* What you have to do *
Word for word, quote all of the material, omitting the pictures.

● ● ● ●

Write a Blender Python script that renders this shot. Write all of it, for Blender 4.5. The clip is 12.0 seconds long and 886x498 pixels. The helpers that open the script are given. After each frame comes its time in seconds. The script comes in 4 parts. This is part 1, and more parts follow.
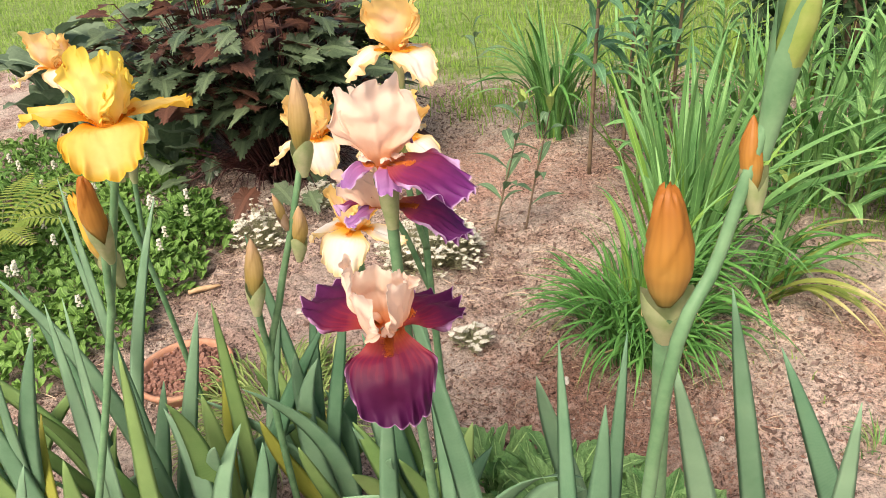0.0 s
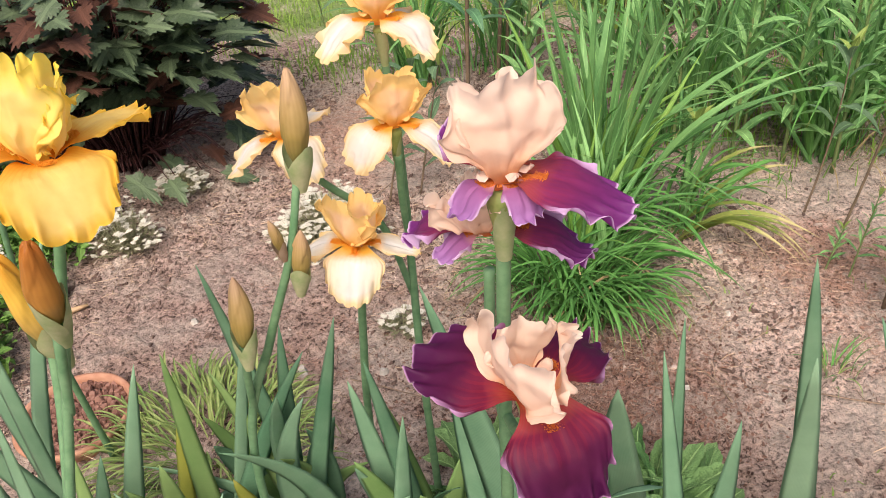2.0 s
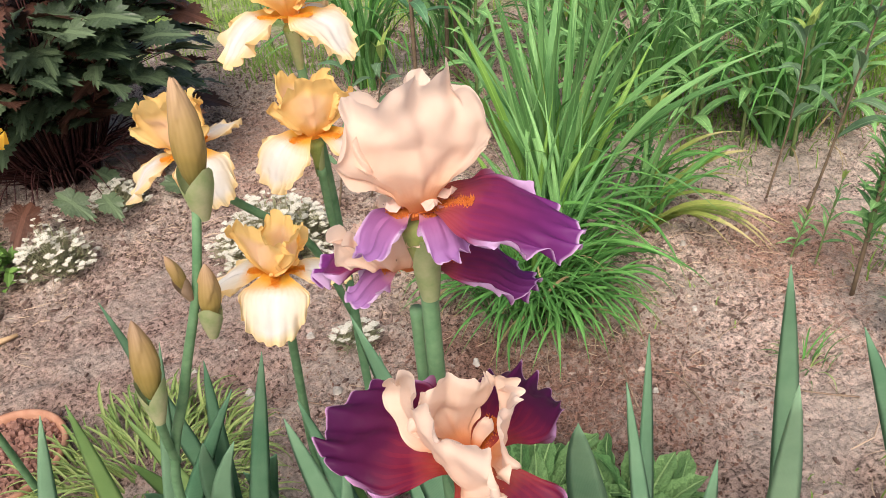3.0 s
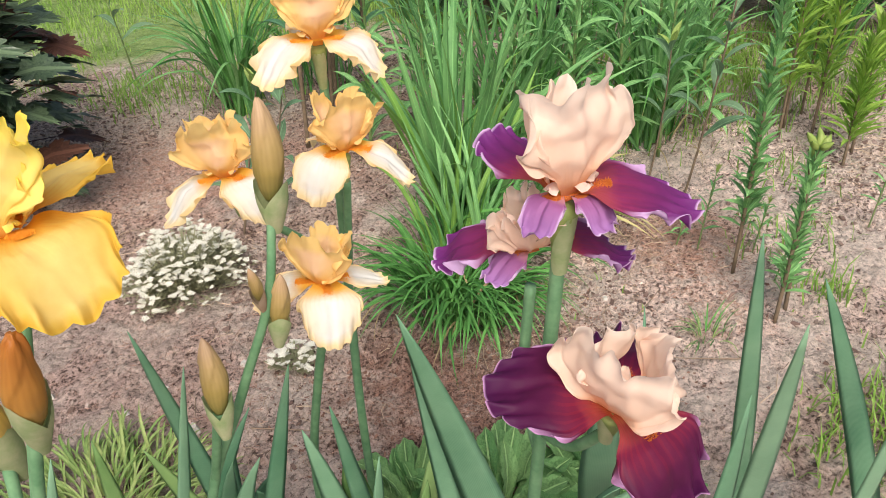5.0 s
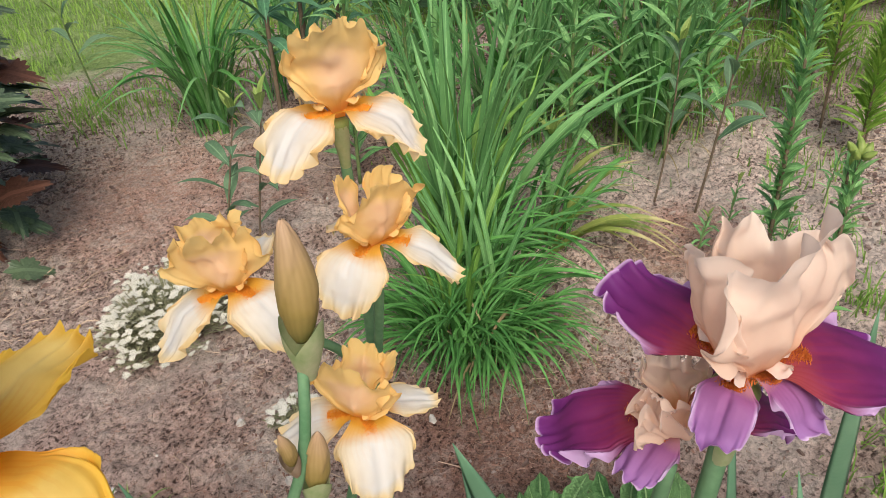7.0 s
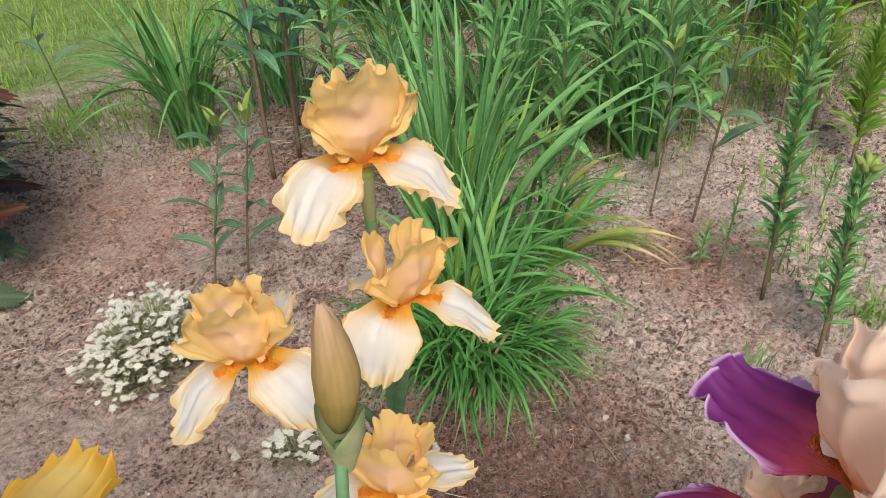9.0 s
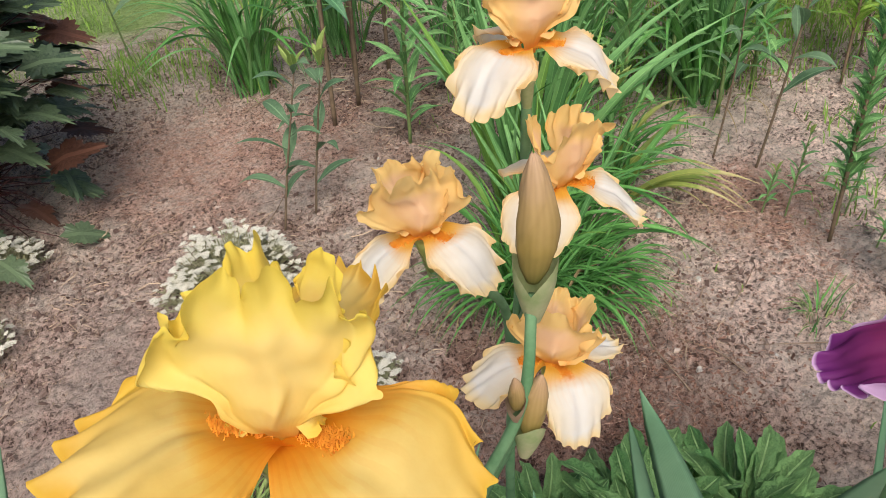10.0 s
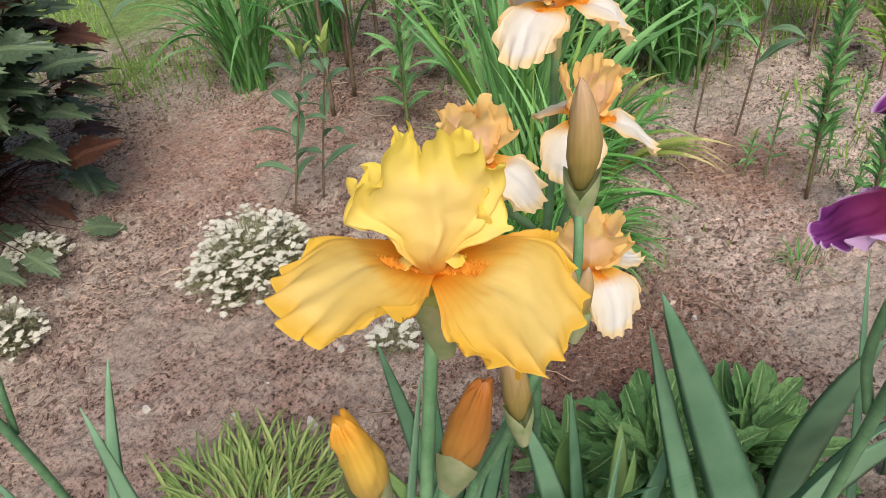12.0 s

● ● ● ●

* Output *
Write a Blender Python script that renders this shot. Write all of it, for Blender 4.5. The clip is 12.0 seconds long and 886x498 pixels. The helpers that open the script are given. After each frame comes its time in seconds. The script comes in 4 parts. This is part 1, and more parts follow.
0.0 s
2.0 s
3.0 s
5.0 s
7.0 s
9.0 s
10.0 s
12.0 s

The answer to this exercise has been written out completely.